Just before finding out that California plans to severely restrict the ease with which autonomous vehicles may be tested going forward, Google made the decision to fold its driverless car program under the Google X division of Alphabet, according to Bloomberg. What the heck is Alphabet? It’s the three-months-old holding company under which Google, Inc., and a variety of Google companies have been shoved so that each one can focus on its own purpose.
Google X—technically, its name is Googleˣ, but that’s annoying to type—is Alphabet’s experimental division. The driverless car project, as Google has called it, will join endeavors such as Project Wing (delivery drones, much like Amazon’s buzzy idea), Project Glass (wearable head-up displays), and Project Loon (high-altitude, internet-emitting balloons). Essentially, the driverless car project’s move to Google X is little more than a paper-shuffling exercise for Google as it reorganizes its plethora of divisions and projects into new Alphabet pillars. The whole idea is to leave Google, Inc., the traditional internet services division, to do its thing—and report its earnings distinctly from the rest of Alphabet, which is as profligate in spending money as Google, Inc. is at making it. The company’s stock ticker names, GOOG and GOOGL, remain, only the original Google stock has been converted to Alphabet stock.
While it’s been said that Google X is where pie-in-the-sky Alphabet projects go to marinate until their fantasy merges with reality, not every X project is pure imagination. Google Glass already debuted—albeit not terribly successfully—and Google’s driverless cars have been roaming California and Texas for some time now, racking up test miles like so many Google searches. Furthermore, Bloomberg claims that people close to ride-sharing service Uber’s board—in which Google Ventures has invested hundreds of millions of dollars—believe Google is gearing up its own ride-hailing service, possibly tied to its self-driving car program.

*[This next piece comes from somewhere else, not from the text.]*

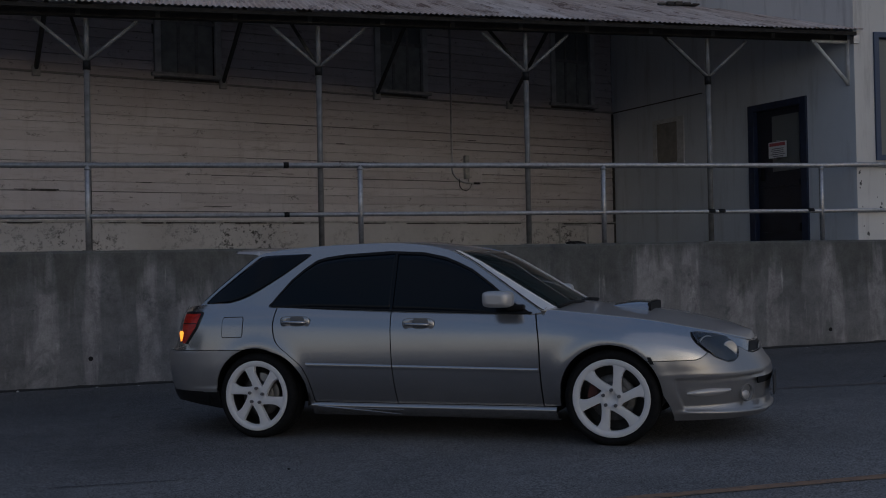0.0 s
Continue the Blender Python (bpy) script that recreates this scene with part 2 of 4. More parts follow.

If that’s true, current technological limits place self-driving taxis way in the future, while legal realities like California’s restrictive new laws governing the testing of autonomous vehicles in Google’s back yard are another bug in that app. Essentially, California now requires autonomous cars have a specially licensed driver, an intriguing proposition given that Google’s—er, Alphabet’s, odd little self-driving car lacks a steering wheel and pedals. Perhaps Alphabet will soon gain a new division, one tasked with figuring out a way around California’s new law—or perhaps Google Maps will be called upon to chart a course for Texas or Nevada, where self-driving cars are freer to roam.